Security properties you keep:

  • Still signed boot chain (Secure Boot).
  • Still encrypted root with LUKS (if enabled).
  • Still TPM measurement/attestation (if enabled).
  • Long-term stable driver support and better compatibility with legacy or exotic hardware.

Use this when:

  • You need to run Wi-Fi injection / monitor mode drivers.
  • You need to load out-of-tree kernel modules for hardware implants.
  • You’re doing exploit development or kernel debugging and need access to lower-level primitives.
  • You’re running post-exploitation tools that rely on ptrace, perf, or unrestricted namespaces.

It is recommended for low-level pentesting tools usage.

In other words:

  • Hardened = “I’m in enemy territory, protect me.”
  • LTS = “I need low-level hacking compatibility.”

You decide at boot which world you live in today.

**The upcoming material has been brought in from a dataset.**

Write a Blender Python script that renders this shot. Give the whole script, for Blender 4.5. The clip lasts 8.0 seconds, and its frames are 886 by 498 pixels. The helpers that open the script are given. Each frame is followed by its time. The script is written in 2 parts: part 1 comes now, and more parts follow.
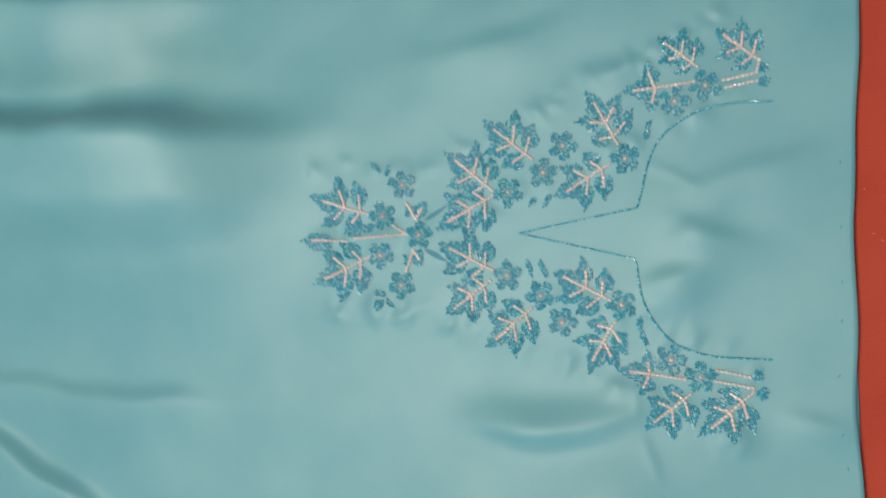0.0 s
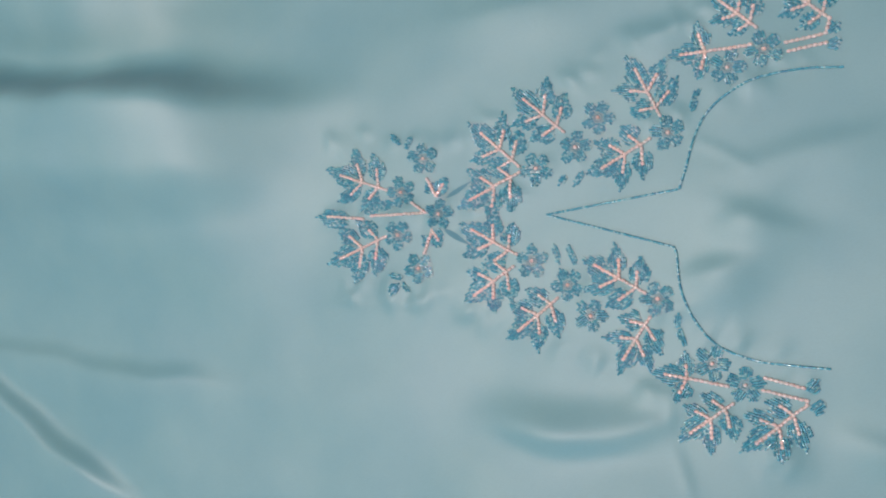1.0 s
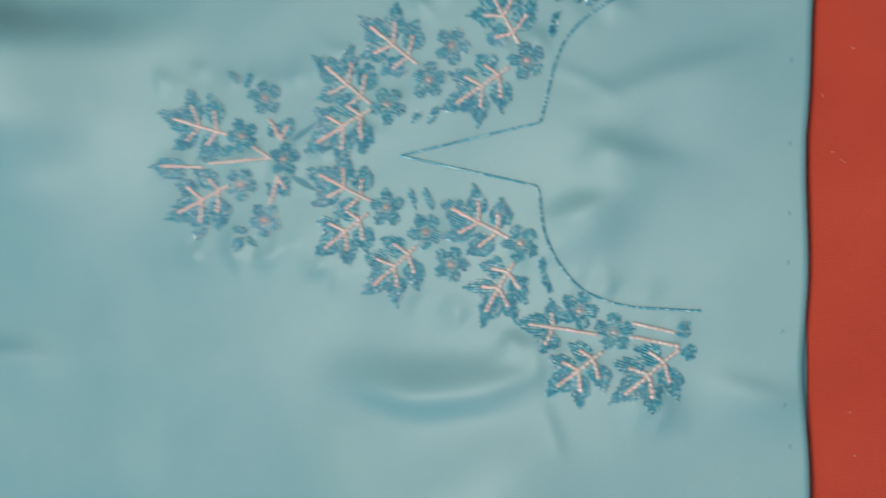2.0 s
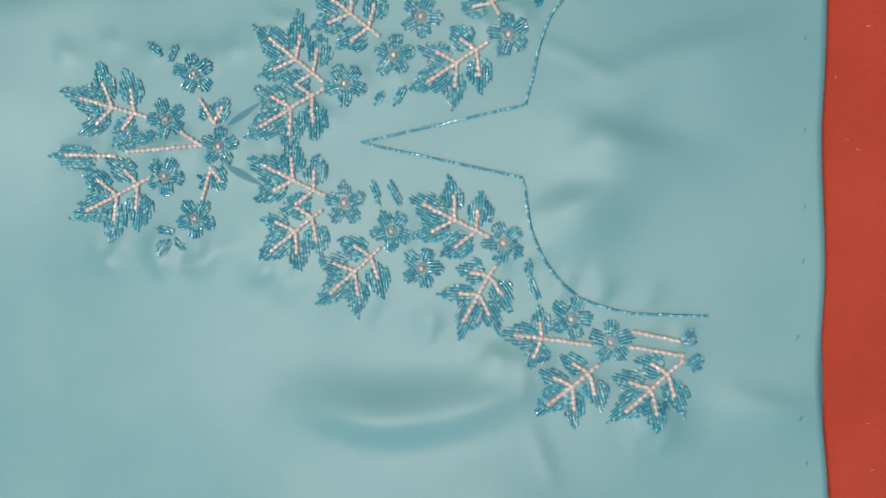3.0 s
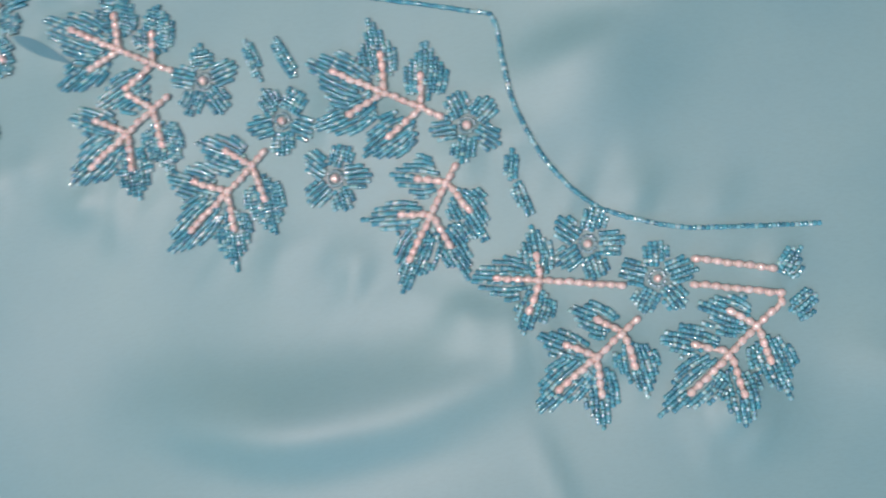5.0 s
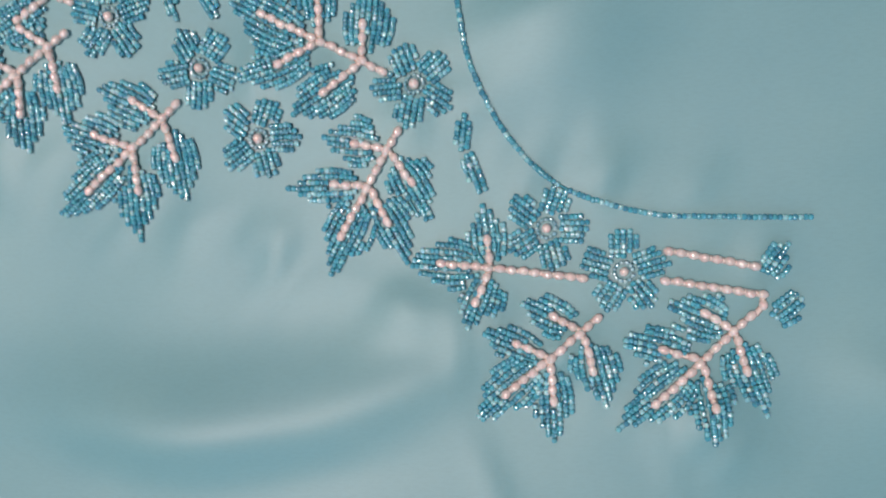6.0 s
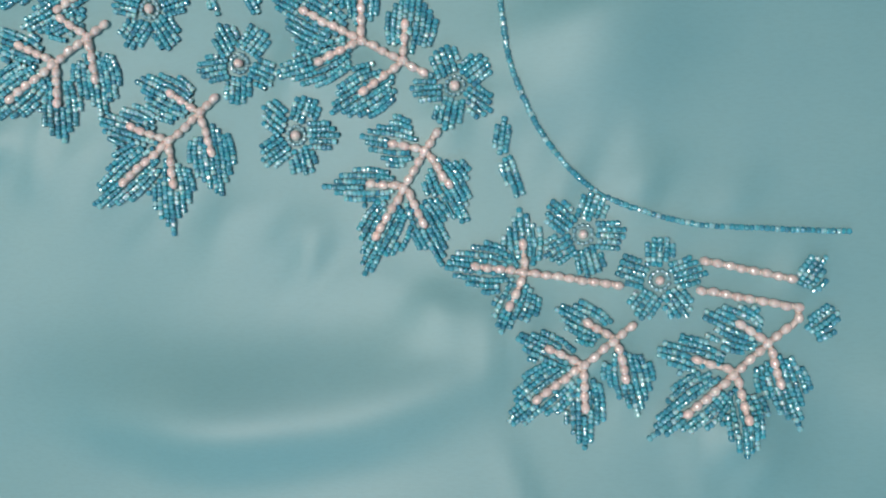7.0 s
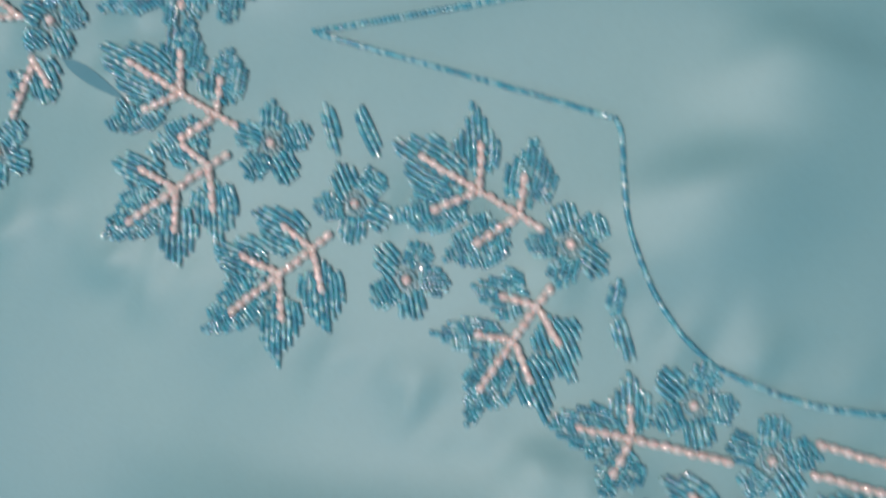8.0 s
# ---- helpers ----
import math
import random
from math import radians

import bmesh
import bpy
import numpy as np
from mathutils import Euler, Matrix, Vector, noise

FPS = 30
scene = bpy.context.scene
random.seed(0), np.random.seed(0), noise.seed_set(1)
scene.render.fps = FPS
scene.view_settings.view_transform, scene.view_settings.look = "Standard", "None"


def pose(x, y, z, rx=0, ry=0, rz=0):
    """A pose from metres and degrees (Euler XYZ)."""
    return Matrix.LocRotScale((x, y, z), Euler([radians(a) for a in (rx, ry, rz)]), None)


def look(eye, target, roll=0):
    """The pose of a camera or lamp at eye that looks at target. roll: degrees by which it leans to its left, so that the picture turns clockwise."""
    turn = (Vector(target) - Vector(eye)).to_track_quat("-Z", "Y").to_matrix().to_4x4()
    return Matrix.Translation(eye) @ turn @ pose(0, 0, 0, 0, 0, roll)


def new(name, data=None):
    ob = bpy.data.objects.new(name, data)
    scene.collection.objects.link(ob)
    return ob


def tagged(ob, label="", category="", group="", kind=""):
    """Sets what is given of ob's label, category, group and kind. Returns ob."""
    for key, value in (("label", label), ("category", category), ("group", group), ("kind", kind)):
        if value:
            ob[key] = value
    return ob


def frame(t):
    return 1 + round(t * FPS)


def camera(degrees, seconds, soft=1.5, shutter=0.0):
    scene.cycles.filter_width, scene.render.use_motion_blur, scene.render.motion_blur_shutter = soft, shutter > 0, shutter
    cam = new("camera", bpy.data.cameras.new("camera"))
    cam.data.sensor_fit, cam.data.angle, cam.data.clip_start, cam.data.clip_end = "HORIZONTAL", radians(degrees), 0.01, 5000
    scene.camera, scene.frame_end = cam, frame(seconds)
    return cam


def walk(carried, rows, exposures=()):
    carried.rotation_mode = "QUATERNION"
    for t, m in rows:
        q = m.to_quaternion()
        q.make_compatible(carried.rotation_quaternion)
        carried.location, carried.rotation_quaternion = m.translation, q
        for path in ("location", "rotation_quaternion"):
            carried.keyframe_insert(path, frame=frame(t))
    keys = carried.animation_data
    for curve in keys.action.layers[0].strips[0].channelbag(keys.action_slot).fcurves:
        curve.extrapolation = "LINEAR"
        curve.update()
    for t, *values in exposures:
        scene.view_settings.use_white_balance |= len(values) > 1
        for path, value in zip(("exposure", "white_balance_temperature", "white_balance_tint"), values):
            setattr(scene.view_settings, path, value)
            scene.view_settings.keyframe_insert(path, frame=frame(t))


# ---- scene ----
cam = camera(55.16, 8.0, soft=1.8, shutter=0.6)
# seconds, place in metres, Euler angles in degrees
ROWS = [
    (0.0, 0.2069, -0.0449, 0.6943, 2.38, 16.72, -1.10),
    (0.5, 0.2257, -0.0396, 0.6441, 0.72, 18.87, 0.17),
    (1.0, 0.2453, -0.0429, 0.6132, 1.84, 23.30, 0.92),
    (1.5, 0.2618, -0.0438, 0.5745, 0.86, 21.11, 0.67),
    (2.0, 0.2672, -0.0539, 0.5424, -1.31, 17.72, -1.12),
    (2.2, 0.2557, -0.0511, 0.5186, -1.72, 15.51, -1.36),
    (3.3, 0.1817, -0.0514, 0.4650, -1.69, 9.20, -2.12),
    (3.5, 0.1747, -0.0551, 0.4405, -2.79, 10.58, -2.71),
    (4.0, 0.1492, -0.0666, 0.3738, -2.13, 8.97, -1.47),
    (4.5, 0.1643, -0.0774, 0.3316, -4.18, 9.88, -2.30),
    (5.0, 0.1810, -0.0959, 0.2916, -1.86, 8.78, -5.03),
    (5.2, 0.1847, -0.0876, 0.2826, -2.96, 8.34, -6.02),
    (6.3, 0.1827, -0.1003, 0.2480, -2.69, 6.20, -1.05),
    (6.5, 0.1827, -0.1001, 0.2488, -2.87, 7.08, -0.94),
    (7.0, 0.1719, -0.0992, 0.2525, -2.01, 6.36, -0.41),
    (7.5, 0.1696, -0.0897, 0.2532, -1.83, 7.61, 0.77),
    (7.7, 0.1630, -0.0809, 0.2520, -1.05, 8.43, 2.10),
    (8.0, 0.1538, -0.0634, 0.2522, 0.47, 9.86, 3.47),
]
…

On every boot, Athena OS shows multiple boot entries, for example:

  • Athena OS (Hardened)
  • Athena OS (LTS)

Each entry boots its own UKI (Unified Kernel Image):

  • The UKI is a signed EFI image that includes the kernel, initramfs, and kernel command line.
  • Each UKI is measured into the TPM, if enabled, and validated by Secure Boot.
  • You get cryptographic verification and measured boot regardless of which kernel you choose.

This design means:

  • You don’t have to reinstall or reconfigure to “switch modes.”
  • You can pick Hardened on a red-team onsite, then reboot into LTS back home when you need full driver/module freedom.
  • Rollback is simple - both kernels are first-class, not “fallback hacks.”

Athena OS lets you switch modes at boot instead of forcing you to pick one forever. You get security when you need it, flexibility when you need it, and both kernels are still signed, measured, and integrated into Secure Boot + TPM.